-- What to work on --
Return the count of lines with the string "Continue" in them, and nothing else.

-- Items from a dataset --
^^^^^^^^^^^^^^^^
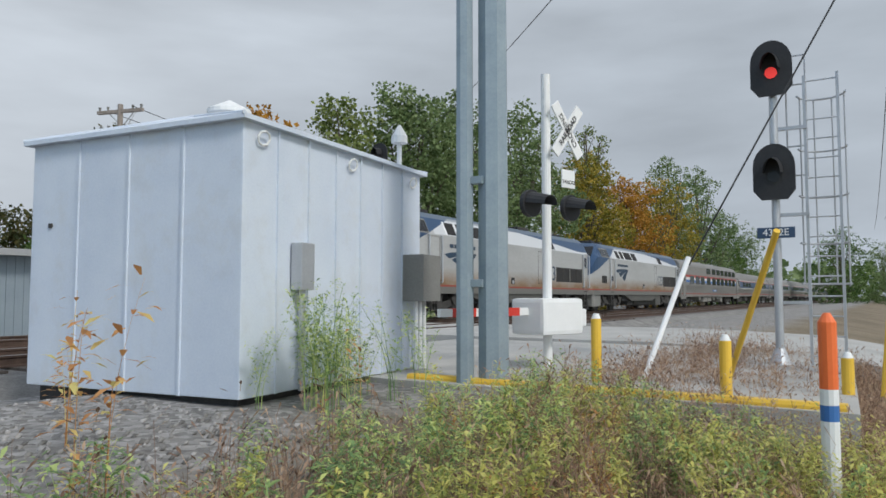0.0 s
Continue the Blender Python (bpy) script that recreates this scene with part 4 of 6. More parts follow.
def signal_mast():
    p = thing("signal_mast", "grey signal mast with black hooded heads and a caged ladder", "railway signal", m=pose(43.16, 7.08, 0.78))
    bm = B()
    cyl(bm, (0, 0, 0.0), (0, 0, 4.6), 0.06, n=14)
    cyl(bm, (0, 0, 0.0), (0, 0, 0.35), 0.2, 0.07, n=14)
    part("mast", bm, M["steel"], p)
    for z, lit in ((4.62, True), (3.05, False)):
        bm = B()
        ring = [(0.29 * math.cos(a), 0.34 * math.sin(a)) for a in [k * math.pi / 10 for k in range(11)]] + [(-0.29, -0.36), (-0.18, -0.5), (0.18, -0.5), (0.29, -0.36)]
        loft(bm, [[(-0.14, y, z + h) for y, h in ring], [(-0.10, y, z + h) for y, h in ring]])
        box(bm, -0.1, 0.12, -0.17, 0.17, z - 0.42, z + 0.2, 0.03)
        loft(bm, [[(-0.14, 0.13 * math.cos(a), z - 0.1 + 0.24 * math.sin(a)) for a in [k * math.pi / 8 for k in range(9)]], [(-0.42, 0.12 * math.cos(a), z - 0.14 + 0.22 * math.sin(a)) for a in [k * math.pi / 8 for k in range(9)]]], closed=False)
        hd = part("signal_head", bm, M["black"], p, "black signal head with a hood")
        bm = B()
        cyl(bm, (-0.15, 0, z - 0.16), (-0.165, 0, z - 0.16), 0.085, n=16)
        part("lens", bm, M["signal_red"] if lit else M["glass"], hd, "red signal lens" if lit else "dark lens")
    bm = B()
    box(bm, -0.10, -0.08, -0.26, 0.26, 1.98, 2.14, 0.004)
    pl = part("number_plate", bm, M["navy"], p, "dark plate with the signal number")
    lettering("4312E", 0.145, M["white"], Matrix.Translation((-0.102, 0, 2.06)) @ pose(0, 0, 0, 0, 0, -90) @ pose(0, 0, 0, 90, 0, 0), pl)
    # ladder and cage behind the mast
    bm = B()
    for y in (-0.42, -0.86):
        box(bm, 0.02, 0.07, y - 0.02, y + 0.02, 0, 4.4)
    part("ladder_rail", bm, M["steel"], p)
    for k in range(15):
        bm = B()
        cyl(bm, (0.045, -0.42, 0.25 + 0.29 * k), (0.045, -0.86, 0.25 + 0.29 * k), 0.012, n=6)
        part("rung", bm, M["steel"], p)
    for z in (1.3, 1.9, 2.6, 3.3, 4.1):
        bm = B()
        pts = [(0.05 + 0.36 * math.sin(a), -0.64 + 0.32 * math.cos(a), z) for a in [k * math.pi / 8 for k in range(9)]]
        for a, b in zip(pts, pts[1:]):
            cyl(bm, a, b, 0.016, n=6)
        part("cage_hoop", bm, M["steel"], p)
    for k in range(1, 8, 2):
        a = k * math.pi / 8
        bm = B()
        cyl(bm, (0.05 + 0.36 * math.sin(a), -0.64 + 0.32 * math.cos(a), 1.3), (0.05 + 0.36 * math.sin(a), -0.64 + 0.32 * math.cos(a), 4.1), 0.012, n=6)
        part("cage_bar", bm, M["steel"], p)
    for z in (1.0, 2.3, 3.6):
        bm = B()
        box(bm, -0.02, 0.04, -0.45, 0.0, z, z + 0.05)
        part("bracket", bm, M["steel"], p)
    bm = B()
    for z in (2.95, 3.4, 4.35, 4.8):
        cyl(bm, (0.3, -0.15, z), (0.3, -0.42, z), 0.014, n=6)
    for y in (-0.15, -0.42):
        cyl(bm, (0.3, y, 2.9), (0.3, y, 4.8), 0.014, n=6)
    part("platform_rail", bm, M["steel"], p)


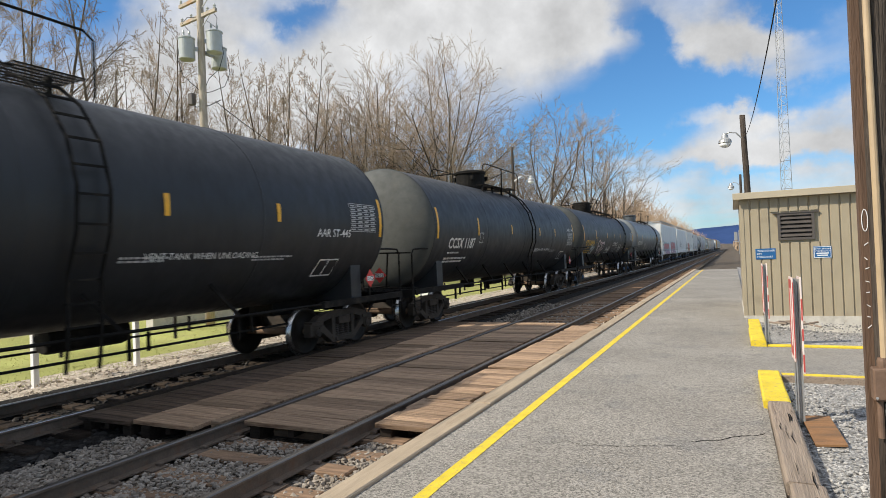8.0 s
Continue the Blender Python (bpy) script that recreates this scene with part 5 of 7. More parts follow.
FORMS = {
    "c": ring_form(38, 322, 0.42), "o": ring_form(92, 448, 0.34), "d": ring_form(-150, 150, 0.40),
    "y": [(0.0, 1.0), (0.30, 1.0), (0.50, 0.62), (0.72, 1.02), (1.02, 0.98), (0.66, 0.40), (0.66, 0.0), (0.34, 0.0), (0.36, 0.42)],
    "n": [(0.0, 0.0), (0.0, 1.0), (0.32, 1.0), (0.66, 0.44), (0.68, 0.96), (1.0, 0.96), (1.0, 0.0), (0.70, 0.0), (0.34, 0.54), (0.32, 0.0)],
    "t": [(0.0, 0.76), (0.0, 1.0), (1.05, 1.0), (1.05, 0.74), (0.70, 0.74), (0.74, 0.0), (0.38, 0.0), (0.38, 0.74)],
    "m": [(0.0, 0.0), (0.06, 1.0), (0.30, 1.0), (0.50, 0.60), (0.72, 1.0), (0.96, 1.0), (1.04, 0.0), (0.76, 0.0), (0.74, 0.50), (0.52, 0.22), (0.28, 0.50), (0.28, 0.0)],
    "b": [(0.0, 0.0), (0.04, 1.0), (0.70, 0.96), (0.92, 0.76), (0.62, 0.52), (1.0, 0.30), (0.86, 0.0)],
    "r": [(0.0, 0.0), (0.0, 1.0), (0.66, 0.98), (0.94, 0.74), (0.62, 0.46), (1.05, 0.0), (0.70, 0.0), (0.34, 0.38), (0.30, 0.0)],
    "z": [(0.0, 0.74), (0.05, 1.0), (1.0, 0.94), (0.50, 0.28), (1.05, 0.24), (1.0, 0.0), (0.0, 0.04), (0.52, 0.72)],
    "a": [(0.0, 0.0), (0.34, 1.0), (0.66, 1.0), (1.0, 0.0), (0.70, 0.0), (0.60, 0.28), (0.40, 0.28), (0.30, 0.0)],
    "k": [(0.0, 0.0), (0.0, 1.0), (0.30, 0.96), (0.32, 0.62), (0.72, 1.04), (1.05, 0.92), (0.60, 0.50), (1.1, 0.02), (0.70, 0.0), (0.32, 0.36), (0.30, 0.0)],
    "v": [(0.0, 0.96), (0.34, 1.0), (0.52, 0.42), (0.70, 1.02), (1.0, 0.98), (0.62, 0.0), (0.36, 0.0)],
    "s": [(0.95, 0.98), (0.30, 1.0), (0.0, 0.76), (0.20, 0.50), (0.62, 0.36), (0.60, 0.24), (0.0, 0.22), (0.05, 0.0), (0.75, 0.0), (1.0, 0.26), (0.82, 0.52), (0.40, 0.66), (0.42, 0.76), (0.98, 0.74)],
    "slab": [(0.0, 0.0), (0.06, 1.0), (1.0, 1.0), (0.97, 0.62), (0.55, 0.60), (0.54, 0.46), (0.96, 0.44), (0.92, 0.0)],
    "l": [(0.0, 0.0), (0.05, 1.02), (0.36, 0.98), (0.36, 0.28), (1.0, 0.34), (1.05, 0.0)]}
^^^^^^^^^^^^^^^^
-- Solved problem --
2